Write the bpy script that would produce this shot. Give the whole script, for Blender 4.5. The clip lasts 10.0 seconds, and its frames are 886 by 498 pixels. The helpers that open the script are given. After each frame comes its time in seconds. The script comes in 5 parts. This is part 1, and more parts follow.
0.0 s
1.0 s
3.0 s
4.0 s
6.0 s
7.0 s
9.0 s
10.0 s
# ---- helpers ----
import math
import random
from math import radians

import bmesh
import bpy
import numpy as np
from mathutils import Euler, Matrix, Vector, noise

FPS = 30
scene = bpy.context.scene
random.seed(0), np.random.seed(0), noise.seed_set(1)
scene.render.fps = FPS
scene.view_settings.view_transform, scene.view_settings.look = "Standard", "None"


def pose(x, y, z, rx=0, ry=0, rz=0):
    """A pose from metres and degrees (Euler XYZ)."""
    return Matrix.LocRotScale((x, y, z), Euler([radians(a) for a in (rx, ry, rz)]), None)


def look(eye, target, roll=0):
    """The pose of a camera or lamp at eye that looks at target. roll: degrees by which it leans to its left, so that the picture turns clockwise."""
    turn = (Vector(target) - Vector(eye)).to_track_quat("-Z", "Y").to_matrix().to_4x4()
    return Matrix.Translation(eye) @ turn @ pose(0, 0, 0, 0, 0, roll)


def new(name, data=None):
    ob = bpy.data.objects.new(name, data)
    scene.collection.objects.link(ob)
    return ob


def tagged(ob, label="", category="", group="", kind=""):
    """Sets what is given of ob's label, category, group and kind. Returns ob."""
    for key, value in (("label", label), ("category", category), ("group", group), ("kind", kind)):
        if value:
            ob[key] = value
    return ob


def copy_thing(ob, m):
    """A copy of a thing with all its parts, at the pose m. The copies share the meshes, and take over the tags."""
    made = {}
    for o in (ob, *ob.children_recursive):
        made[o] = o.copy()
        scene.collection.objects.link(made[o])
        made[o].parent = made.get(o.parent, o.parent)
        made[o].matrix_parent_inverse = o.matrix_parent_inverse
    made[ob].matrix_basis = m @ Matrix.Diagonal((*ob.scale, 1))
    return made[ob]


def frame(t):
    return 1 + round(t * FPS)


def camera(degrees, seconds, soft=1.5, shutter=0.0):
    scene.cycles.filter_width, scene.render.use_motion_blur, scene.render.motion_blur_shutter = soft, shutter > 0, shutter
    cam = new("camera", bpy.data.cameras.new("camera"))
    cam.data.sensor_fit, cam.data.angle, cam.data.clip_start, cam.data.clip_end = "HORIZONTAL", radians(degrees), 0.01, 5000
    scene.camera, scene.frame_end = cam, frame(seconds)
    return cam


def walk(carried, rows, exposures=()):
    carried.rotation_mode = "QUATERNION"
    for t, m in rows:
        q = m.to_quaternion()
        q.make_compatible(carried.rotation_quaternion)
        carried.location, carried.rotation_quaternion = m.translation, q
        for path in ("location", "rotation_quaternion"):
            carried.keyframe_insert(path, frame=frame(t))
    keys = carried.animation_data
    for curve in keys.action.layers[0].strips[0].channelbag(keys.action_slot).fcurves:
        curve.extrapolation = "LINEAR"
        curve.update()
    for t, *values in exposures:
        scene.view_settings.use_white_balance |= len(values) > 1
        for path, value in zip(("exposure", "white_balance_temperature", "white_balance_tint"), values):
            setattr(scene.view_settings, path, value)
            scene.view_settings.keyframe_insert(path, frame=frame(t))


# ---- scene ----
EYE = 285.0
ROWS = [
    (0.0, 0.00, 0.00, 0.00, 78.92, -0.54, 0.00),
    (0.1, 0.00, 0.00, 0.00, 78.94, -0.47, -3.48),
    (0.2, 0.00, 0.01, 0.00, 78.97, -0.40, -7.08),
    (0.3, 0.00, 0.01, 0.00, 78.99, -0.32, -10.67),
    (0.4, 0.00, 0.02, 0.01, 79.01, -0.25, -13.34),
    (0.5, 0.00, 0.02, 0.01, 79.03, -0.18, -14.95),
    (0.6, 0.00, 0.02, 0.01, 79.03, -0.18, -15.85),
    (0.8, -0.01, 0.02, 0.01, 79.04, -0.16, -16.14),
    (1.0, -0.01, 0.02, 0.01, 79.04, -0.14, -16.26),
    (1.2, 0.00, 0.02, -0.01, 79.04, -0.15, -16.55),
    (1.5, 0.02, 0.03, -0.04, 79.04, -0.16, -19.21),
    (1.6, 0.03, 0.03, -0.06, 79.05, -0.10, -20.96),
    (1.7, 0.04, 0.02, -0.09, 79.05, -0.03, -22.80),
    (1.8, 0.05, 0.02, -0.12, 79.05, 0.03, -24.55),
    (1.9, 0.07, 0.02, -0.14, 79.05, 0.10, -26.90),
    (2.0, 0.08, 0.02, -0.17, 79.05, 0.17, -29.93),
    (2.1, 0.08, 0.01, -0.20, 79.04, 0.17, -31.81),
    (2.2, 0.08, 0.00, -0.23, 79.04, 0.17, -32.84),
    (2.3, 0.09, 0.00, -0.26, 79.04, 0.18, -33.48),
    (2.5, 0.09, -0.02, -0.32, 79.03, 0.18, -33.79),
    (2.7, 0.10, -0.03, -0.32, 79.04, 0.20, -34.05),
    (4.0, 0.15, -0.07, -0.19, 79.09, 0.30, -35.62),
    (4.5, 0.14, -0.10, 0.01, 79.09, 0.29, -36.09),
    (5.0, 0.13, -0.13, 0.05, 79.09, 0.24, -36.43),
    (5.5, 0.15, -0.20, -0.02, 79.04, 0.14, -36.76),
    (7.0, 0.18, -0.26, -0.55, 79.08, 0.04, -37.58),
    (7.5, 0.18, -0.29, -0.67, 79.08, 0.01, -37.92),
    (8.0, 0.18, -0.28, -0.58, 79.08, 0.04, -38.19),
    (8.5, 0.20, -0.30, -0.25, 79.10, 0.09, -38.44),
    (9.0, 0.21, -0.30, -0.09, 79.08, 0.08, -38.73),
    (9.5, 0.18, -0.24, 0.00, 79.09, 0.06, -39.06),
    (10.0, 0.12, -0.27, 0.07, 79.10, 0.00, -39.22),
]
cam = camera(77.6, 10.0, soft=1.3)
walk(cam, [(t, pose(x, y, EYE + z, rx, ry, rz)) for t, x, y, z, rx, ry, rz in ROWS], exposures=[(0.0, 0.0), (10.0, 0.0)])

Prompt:
Copy out precisely the lines that begin at the line containing "import numpy as np" and end at the line containing "pose from metres", including both; write nothing else.

Written answer:
import numpy as np
from mathutils import Euler, Matrix, Vector, noise

FPS = 30
scene = bpy.context.scene
random.seed(0), np.random.seed(0), noise.seed_set(1)
scene.render.fps = FPS
scene.view_settings.view_transform, scene.view_settings.look = "Standard", "None"


def pose(x, y, z, rx=0, ry=0, rz=0):
    """A pose from metres and degrees (Euler XYZ)."""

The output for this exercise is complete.